In a world where everyone is racing to deliver faster, the accountant who thinks better — who asks the right questions, spots the hidden risks, and provides counsel worth trusting — becomes irreplaceable.
Is Accounting Being Replaced by AI?
No. Accounting is not being replaced. It is being revealed.
For too long, the profession has been buried under an avalanche of routine compliance work. Data entry, bank reconciliations, standard tax returns, payroll processing — these tasks were never the craft of accounting. They were the necessary burden that funded the real work.
As automation strips away the routine, what remains is the true craft of the profession:
Clear thinking in complex situations
Sound judgment when the stakes matter
Trusted guidance that shapes outcomes
This is the accountant’s edge — and it always has been.
The great accountants have always been more than technicians. They have been advisors, confidants, and strategic thinkers.
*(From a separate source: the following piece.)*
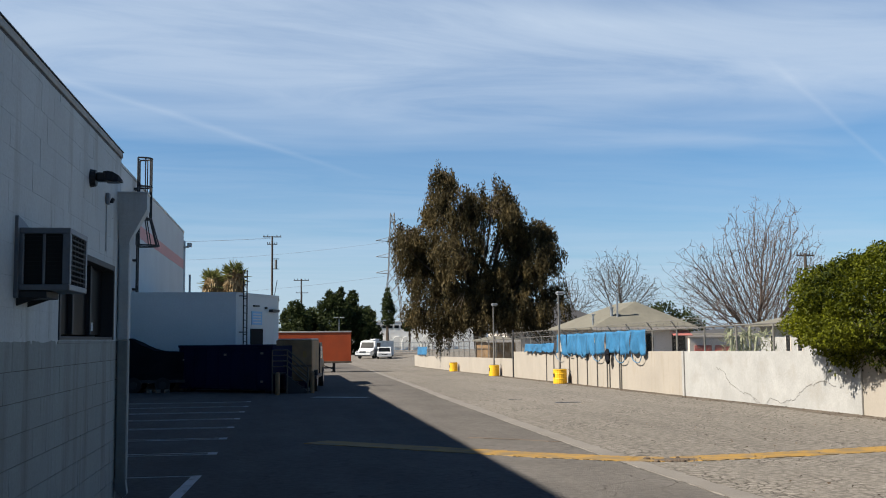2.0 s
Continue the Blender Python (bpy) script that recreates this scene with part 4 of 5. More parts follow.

They have been the people business owners turn to when facing the decisions that will define their future.
AI doesn’t replace that. It reveals that this was always the profession’s real purpose.
The Choice Ahead
Every accountant now faces a choice:
Will you allow automation to diminish your role to that of a machine minder?
Or will you reclaim the intellectual and ethical heart of the profession — becoming the advisor, the strategic thinker, the trusted guide that business owners genuinely need?
The tools will keep improving. The technology will keep advancing. But the need for human judgment, professional integrity, and clear thinking will never be automated away.
The accountants who embrace this reality — who invest in developing their judgment, deepening their thinking, and strengthening their ability to guide others through complexity — will not just survive the age of AI.
They will thrive in it.
Because in the end, accounting was never really about the numbers.
It was always about the decisions behind them — and the people brave enough to help others make them well.
That is the accountant’s true edge. And no machine will ever take it away.